Japan's policy move to weaken yen looks to be igniting currency war
By Park Hyong-ki, The Korea Herald/Asia News NetworkSEOUL -- When Japan set its inflation target and declared a change in its monetary regime for a weak yen, global investors and economists took this as a sign that currency wars would soon be launched to aid the economy, especially the export sector.
January 30, 2013, 12:13 am TWN
Japan's weak yen policy, aimed at pulling its economy out of deflation and recession, became one of the hottest topics at the recently concluded World Economic Forum in Davos, Switzerland.
Japan's Finance Minister Taro Aso told reporters that its central bank was not pressured to do anything in regards to the currency exchange rate, while European leaders warned Japan against currency manipulation.
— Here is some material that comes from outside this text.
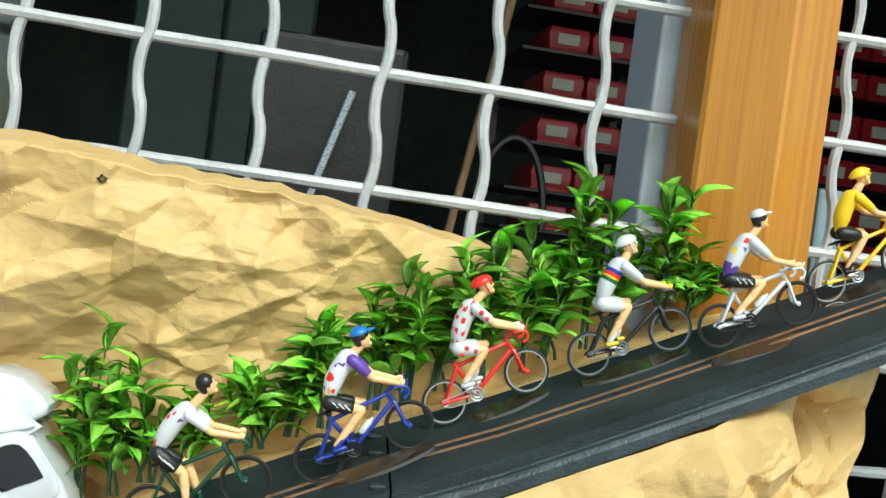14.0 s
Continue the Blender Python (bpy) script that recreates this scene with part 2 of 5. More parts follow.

“I don't want to say that I look toward Japan completely without concern at the moment,” German Chancellor Angela Merkel reportedly said at the Davos forum, which wrapped up Saturday.
She accused Japan of getting its central bank to “clean up political bad decisions.”
Japan's Aso, in response, said via media that she was “completely off the mark.”
South Korea, which also favors a weak currency to aid exports, did not stand by its usual “wait and see” approach and immediately expressed concerns and doubts over Japan's monetary easing, saying that it may be “effective in the short term, but would be costly in the long run.”
The Bank of Korea (BOK) and the Strategy and Finance Ministry even publicly said they would counter any possibilities of won appreciation through currency intervention, as a strong won severely affects the country's main growth driver — exports.